• [Instructions for the task]
Which lines below fall between the one containing "carried.keyframe_insert(path, frame=frame(t))" and the one containing "setattr(scene.view_settings, path, value)"? Repeat them exactly, counting both of those lines, and add nothing else.

[Entries with animation source code]
+++

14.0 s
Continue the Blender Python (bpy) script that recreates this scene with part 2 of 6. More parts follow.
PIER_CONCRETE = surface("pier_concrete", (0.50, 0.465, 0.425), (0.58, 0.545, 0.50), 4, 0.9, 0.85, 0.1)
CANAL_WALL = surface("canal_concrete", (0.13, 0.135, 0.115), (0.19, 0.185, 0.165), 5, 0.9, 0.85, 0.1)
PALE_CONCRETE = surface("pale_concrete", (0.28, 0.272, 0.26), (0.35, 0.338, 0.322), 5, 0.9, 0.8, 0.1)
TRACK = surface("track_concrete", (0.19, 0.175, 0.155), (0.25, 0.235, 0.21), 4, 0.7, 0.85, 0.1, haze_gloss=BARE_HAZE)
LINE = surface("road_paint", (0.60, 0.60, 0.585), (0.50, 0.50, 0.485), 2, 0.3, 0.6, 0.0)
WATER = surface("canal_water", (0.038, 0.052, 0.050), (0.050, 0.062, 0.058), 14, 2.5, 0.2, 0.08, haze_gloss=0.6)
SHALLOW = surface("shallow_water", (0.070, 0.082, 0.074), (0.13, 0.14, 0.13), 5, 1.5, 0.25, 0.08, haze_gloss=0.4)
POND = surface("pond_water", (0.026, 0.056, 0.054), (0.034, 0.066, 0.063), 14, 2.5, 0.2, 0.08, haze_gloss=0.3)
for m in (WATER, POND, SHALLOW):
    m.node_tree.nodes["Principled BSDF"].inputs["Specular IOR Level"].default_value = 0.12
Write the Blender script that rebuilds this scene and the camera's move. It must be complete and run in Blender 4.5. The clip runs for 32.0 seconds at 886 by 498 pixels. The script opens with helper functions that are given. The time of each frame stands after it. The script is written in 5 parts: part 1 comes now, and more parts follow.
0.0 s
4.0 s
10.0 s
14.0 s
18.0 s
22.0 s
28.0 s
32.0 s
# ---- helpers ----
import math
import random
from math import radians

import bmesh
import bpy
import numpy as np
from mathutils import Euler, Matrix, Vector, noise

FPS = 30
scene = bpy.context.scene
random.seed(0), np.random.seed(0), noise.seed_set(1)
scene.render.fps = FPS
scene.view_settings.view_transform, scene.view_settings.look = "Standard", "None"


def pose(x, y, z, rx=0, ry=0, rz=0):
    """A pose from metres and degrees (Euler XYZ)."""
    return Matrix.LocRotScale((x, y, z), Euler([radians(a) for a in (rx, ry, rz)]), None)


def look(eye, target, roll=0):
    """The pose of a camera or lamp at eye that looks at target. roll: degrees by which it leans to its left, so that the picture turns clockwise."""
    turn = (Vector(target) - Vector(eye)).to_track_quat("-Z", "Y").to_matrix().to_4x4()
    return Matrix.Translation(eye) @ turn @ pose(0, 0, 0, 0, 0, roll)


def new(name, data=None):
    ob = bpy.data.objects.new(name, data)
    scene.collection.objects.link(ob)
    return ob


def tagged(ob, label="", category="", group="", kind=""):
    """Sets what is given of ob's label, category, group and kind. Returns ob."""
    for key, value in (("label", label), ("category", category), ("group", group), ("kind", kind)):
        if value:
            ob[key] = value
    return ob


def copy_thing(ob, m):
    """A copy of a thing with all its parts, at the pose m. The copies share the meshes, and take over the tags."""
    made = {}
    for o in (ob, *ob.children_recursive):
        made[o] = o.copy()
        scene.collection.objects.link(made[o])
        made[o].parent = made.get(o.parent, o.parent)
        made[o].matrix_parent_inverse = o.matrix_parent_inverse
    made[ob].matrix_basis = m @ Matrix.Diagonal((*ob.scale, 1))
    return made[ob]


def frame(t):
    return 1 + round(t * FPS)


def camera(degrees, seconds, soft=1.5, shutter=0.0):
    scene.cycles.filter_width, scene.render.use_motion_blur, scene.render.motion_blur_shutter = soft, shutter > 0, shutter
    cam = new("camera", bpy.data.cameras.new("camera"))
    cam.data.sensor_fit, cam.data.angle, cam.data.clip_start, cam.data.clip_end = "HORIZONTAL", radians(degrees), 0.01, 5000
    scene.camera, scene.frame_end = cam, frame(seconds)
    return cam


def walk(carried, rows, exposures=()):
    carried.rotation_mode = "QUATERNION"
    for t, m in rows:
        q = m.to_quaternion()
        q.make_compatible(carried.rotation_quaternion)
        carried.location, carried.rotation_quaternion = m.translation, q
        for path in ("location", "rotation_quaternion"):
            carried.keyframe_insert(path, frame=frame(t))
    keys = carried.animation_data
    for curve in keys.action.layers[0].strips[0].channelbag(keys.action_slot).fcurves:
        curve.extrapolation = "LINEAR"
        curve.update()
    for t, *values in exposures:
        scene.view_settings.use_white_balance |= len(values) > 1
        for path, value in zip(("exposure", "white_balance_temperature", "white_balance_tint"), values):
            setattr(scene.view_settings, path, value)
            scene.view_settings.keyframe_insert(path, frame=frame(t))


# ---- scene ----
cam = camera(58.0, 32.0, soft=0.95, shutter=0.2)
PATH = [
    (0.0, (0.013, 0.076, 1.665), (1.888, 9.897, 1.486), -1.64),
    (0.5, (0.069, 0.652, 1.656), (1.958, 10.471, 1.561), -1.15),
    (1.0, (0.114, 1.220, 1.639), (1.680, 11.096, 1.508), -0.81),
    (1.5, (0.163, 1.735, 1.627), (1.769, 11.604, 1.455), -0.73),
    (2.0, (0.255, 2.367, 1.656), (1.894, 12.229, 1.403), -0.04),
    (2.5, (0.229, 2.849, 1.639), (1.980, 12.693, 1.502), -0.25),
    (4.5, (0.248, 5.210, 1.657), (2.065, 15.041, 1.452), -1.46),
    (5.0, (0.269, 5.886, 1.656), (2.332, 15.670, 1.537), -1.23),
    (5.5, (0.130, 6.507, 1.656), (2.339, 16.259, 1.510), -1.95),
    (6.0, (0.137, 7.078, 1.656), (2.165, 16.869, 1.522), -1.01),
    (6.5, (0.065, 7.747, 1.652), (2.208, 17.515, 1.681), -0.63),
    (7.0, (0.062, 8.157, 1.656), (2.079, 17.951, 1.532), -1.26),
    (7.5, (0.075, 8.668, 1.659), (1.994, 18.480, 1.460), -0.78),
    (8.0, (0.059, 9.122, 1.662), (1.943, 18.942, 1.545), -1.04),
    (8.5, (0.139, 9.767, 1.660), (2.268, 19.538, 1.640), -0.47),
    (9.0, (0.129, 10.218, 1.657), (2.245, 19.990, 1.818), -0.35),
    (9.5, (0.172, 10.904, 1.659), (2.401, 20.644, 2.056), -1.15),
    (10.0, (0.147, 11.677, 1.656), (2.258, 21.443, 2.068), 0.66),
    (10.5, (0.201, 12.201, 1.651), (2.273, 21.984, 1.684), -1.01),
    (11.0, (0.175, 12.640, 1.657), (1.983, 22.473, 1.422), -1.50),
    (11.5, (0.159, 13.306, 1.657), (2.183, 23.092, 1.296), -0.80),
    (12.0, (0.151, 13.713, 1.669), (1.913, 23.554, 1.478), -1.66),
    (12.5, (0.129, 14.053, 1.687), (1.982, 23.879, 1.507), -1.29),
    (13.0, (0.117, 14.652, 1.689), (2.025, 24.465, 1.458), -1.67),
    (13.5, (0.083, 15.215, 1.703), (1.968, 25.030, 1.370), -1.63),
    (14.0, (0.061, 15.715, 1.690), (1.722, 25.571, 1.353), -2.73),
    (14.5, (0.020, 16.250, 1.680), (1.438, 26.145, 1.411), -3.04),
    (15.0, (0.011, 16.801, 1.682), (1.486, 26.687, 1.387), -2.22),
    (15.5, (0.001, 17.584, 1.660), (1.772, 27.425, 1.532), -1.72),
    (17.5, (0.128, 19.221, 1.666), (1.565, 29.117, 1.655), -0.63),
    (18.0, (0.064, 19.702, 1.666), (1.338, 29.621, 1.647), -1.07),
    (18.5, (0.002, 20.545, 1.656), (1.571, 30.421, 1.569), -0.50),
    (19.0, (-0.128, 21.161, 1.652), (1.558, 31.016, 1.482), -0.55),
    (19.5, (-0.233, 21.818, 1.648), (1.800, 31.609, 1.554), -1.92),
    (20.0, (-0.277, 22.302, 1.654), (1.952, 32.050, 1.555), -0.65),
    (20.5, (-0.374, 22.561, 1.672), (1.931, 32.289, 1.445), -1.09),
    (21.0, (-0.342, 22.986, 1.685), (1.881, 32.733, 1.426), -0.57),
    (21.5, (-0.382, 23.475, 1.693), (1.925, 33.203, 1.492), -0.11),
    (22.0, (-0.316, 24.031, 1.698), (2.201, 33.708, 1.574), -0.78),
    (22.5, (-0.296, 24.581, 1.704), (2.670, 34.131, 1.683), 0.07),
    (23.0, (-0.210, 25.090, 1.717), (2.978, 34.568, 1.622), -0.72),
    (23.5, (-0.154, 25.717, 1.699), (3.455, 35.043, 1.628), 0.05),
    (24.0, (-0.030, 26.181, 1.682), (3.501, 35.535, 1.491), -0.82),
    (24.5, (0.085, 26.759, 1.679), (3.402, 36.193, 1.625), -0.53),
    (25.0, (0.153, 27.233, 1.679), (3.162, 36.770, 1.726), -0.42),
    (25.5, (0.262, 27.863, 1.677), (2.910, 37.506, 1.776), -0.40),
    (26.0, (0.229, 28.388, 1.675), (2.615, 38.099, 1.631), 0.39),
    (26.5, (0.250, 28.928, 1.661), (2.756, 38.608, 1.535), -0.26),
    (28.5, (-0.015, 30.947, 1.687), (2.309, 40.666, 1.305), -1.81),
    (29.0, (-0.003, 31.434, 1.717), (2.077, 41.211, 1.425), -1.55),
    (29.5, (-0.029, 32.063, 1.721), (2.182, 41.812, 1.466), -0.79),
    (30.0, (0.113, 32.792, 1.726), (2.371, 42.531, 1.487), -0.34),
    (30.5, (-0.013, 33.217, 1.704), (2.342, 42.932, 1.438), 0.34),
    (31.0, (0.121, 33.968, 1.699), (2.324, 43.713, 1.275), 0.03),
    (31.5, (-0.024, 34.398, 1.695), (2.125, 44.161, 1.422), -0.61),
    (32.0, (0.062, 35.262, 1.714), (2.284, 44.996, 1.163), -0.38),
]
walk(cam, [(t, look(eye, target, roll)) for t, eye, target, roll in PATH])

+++

• [Solved exercise]
            carried.keyframe_insert(path, frame=frame(t))
    keys = carried.animation_data
    for curve in keys.action.layers[0].strips[0].channelbag(keys.action_slot).fcurves:
        curve.extrapolation = "LINEAR"
        curve.update()
    for t, *values in exposures:
        scene.view_settings.use_white_balance |= len(values) > 1
        for path, value in zip(("exposure", "white_balance_temperature", "white_balance_tint"), values):
            setattr(scene.view_settings, path, value)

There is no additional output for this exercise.